TRACE ELEMENT FINGERPRINTING OF YELLOWSTONE HOTSPOT TRACK (YHT) MAJOR ERUPTIONS IN VOLCANIC ASHES FROM HIGH PLAINS STRATA IN KANSAS

Volcanic ash beds have been shown to be reliable stratigraphic marker beds because they can be reliably dated using magmatic minerals: e.g. zircon, sanidine etc. This is useful in any region containing ash beds, and can be especially helpful where beds are laterally discontinuous, such as in the Ogallala Formation in western Kansas. The formation contains abundant volcanic ashfall beds, but regional correlations of these have so far been limited, due to their non-continuous outcrops and complex stratigraphy. U-Pb dating of zircon by laser ablation inductively coupled plasma mass spectrometry (LA-ICP-MS) at The University of Kansas from several ash outcrops shows that they correlate with Yellowstone hotspot track (YHT) eruptions. It has also been shown that volcanic glasses from individual eruptions exhibit unique geochemical signatures, therefore lending each eruption its own distinct geochemical fingerprint. This yields robust correlations between the ash beds in Kansas to their YHT source eruptions. We test the utility of trace element fingerprinting of glass shards by LA-ICP-MS from previously dated and undated ash beds in the Ogallala formation as a less labor-intensive alternative to zircon dating.
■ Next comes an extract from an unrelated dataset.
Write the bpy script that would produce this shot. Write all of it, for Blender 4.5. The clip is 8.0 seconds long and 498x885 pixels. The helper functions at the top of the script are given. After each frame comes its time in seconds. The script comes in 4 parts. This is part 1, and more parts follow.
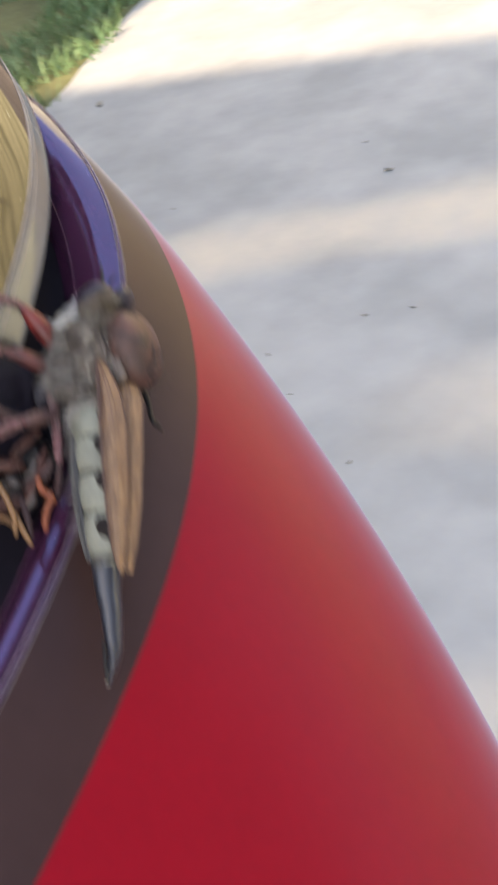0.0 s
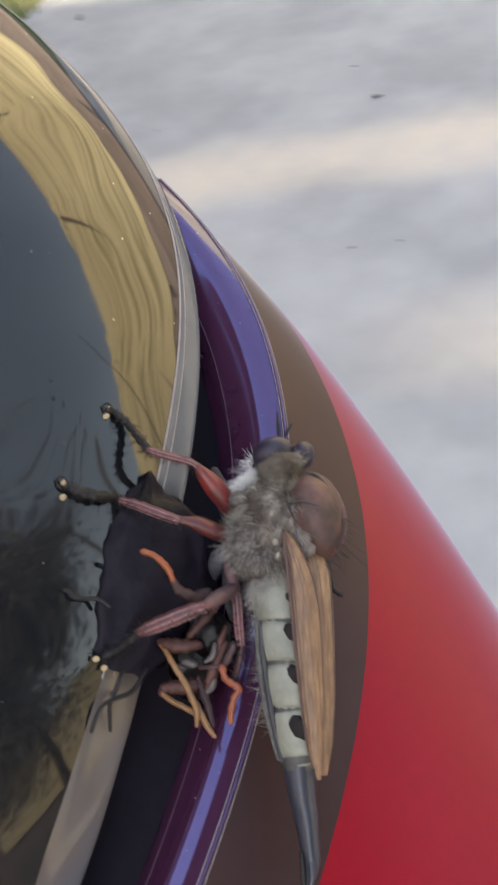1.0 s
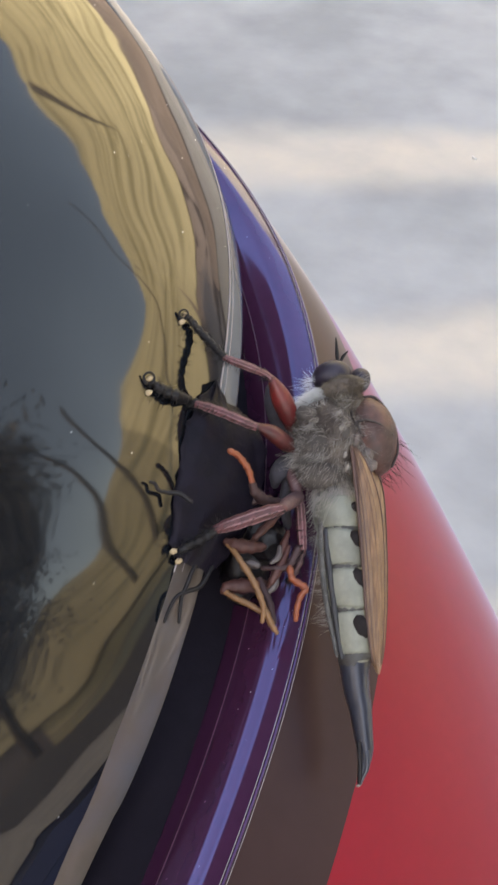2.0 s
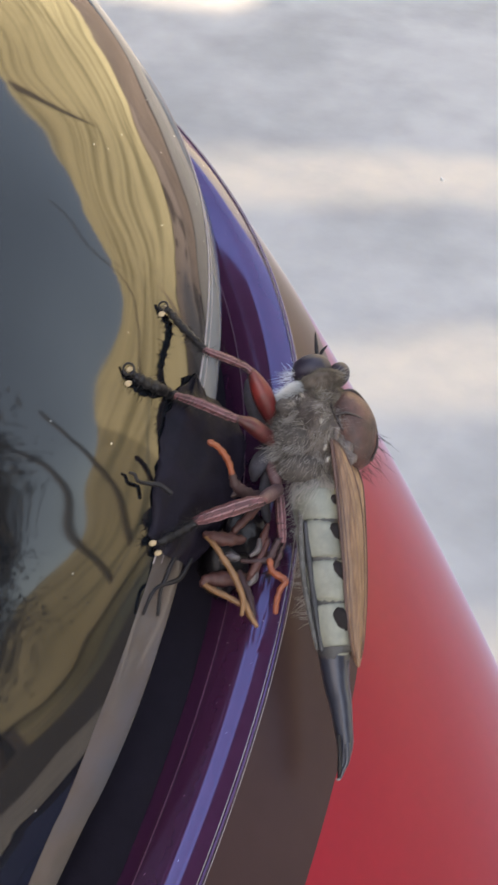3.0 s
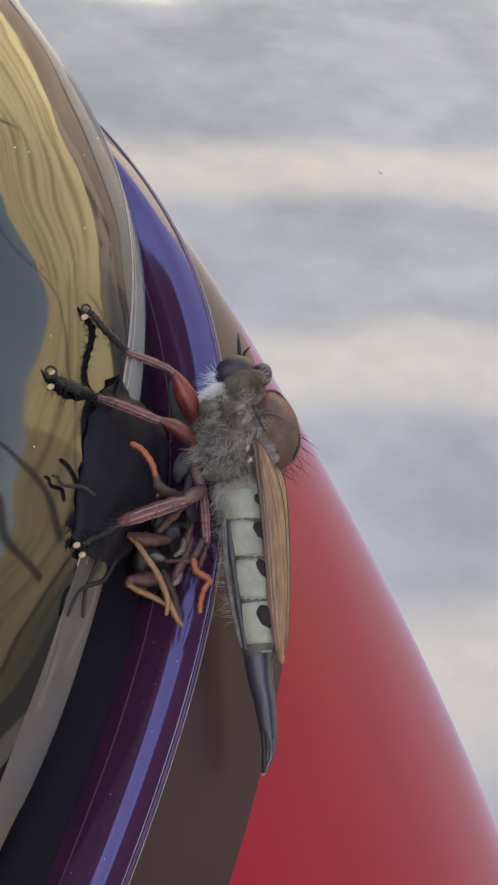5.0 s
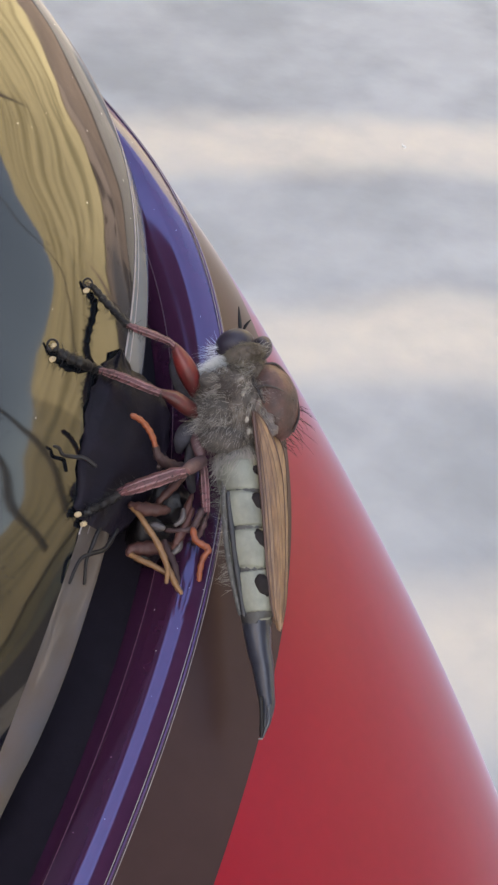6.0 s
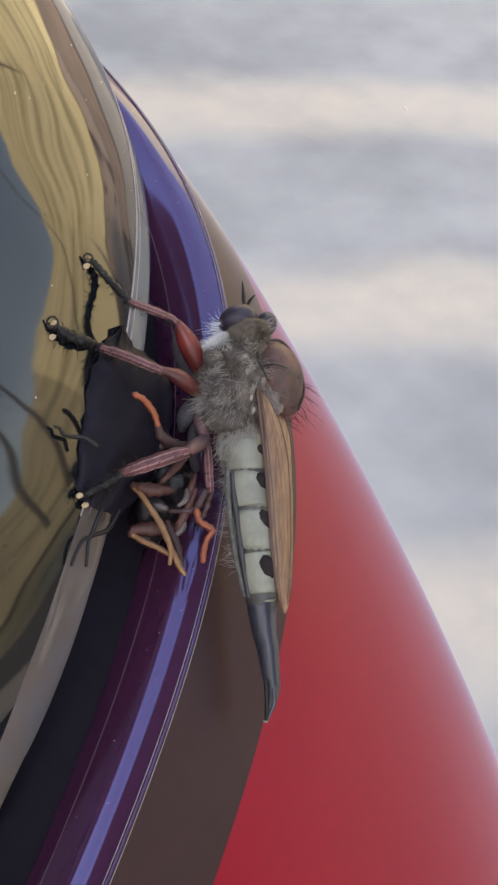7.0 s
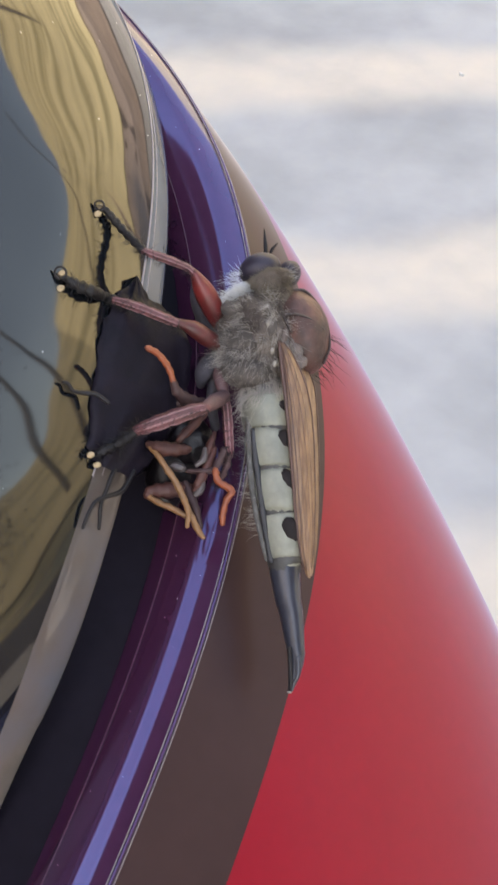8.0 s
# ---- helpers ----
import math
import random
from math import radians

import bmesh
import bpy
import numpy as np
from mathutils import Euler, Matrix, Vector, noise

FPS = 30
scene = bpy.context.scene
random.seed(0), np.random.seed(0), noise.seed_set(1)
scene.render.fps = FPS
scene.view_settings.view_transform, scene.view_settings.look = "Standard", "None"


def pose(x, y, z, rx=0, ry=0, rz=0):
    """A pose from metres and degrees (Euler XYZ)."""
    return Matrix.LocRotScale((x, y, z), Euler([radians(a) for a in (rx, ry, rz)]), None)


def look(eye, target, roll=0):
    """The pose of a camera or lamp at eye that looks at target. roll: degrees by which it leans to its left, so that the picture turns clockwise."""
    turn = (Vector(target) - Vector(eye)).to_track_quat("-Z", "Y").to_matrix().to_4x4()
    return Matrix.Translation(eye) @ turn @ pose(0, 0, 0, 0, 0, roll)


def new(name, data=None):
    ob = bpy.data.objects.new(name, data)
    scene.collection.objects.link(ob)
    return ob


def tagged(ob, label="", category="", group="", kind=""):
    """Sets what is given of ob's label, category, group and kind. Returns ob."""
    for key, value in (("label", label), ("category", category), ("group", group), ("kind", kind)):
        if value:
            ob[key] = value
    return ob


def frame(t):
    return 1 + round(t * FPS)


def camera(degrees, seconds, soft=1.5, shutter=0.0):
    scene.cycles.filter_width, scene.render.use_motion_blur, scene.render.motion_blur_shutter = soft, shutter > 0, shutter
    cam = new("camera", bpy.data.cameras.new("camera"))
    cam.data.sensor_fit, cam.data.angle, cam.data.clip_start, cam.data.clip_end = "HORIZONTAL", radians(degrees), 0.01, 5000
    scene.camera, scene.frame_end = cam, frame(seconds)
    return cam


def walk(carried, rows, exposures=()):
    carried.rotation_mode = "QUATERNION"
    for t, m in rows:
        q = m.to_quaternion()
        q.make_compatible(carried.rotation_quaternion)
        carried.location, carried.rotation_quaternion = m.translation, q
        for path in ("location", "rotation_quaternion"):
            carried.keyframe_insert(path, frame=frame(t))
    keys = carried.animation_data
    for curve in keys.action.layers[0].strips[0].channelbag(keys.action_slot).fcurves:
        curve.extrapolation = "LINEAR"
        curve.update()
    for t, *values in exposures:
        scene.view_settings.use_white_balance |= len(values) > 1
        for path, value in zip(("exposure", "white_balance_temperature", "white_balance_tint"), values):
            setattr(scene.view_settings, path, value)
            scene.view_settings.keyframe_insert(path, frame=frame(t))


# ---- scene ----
# The camera: a phone held a hand's width from the headlamp of a parked car.
cam = camera(25, 8.0, soft=2.4, shutter=0.5)
PATH = [
    (0, look((0.0359, -0.0677, 1.0095), (0.0081, 0.0063, 0.9482), -18.17)),
    (0.2, look((0.0375, -0.0599, 1.0151), (0.0048, 0.0128, 0.9547), -20.51)),
    (0.5, look((0.0328, -0.0538, 1.0171), (-0.0013, 0.0170, 0.9552), -21.28)),
    (0.7, look((0.0321, -0.0513, 1.0190), (-0.0005, 0.0179, 0.9546), -21.12)),
    (0.8, look((0.0274, -0.0505, 1.0197), (-0.0050, 0.0180, 0.9544), -20.60)),
    (1, look((0.0185, -0.0512, 1.0232), (-0.0073, 0.0183, 0.9561), -16.96)),
    (1.2, look((0.0060, -0.0525, 1.0284), (-0.0081, 0.0170, 0.9579), -8.89)),
    (1.5, look((-0.0040, -0.0550, 1.0293), (-0.0096, 0.0161, 0.9593), -2.75)),
    (1.7, look((-0.0070, -0.0584, 1.0255), (-0.0082, 0.0133, 0.9559), 1.52)),
    (2.8, look((-0.0110, -0.0648, 1.0218), (-0.0094, 0.0092, 0.9545), 3.35)),
    (3, look((-0.0102, -0.0635, 1.0215), (-0.0074, 0.0102, 0.9540), 4.13)),
    (3.5, look((-0.0101, -0.0596, 1.0234), (-0.0050, 0.0136, 0.9555), 5.54)),
    (4, look((-0.0114, -0.0608, 1.0219), (-0.0049, 0.0131, 0.9549), 5.97)),
    (4.5, look((-0.0080, -0.0632, 1.0233), (-0.0008, 0.0107, 0.9564), 6.04)),
    (5, look((-0.0087, -0.0639, 1.0229), (-0.0008, 0.0093, 0.9552), 6.22)),
    (6.3, look((-0.0066, -0.0654, 1.0247), (-0.0009, 0.0051, 0.9540), 5.23)),
    (6.5, look((-0.0070, -0.0643, 1.0256), (-0.0003, 0.0053, 0.9541), 5.77)),
    (7, look((-0.0071, -0.0632, 1.0233), (-0.0011, 0.0064, 0.9517), 5.33)),
    (7.5, look((-0.0074, -0.0609, 1.0200), (-0.0032, 0.0087, 0.9483), 3.96)),
    (8, look((-0.0041, -0.0608, 1.0189), (-0.0031, 0.0072, 0.9455), 1.86)),
]
walk(cam, PATH, [(0, 3.10, 9900, 12), (1.2, 3.08, 9900, 12), (3.0, 3.08, 9700, 13), (4.0, 2.85, 9700, 13), (5.2, 2.90, 9700, 13), (6.5, 3.08, 9700, 13), (7.0, 2.98, 9700, 13), (7.5, 3.12, 9700, 13), (8, 3.26, 9700, 13)])

# World, sun and exposure
SUN_TO = Vector((-0.34, -0.71, 0.62)).normalized()
world = bpy.data.worlds.new("World")
scene.world = world
world.use_nodes = True
_sky = world.node_tree.nodes.new("ShaderNodeTexSky")
_sky.sky_type = "NISHITA"
_sky.sun_disc = False
_sky.sun_elevation = math.asin(SUN_TO.z)
_sky.sun_rotation = math.atan2(SUN_TO.x, SUN_TO.y)
_sky.air_density = 1.0
_sky.dust_density = 0.6
_bg = world.node_tree.nodes["Background"]
_bg.inputs["Strength"].default_value = 0.14
world.node_tree.links.new(_sky.outputs["Color"], _bg.inputs["Color"])
_sun = bpy.data.lights.new("sun", "SUN")
_sun.energy = 1.3
_sun.angle = radians(0.53)
_sun.color = (1.0, 0.91, 0.78)
sun = new("sun", _sun)
sun.matrix_world = Matrix.Translation((0, 0, 30)) @ SUN_TO.to_track_quat("Z", "Y").to_matrix().to_4x4()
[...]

The YHT eruptions Lava Creek B (0.6 Ma), Huckleberry Ridge (2.1 Ma) of the Yellowstone Plateau and the Bruneau-Jarbidge (10.5-12.7 Ma) eruptive center of the Snake River Plain, have previously been correlated to ash beds in western and central Kansas using major and trace element concentrations. Ash samples were collected in Ellis, Smith, and Jewell Counties in Kansas. Trace element trends and Ti/Zr vs Ba data yields correlations of the Ellis and Smith county ashes to the Ibex Peak eruption (11.9 Ma) of the Bruneau-Jarbidge eruptive center when compared to published values. The same trace elements in glass from an ash bed in Jewell county correlate to Lava Creek B. The insight from this research into the provenance of volcanic glass will help further refine the understanding of dispersal of ash and other minerals from their associated eruptive centers, and the chronostratigraphy of the Ogallala Fm.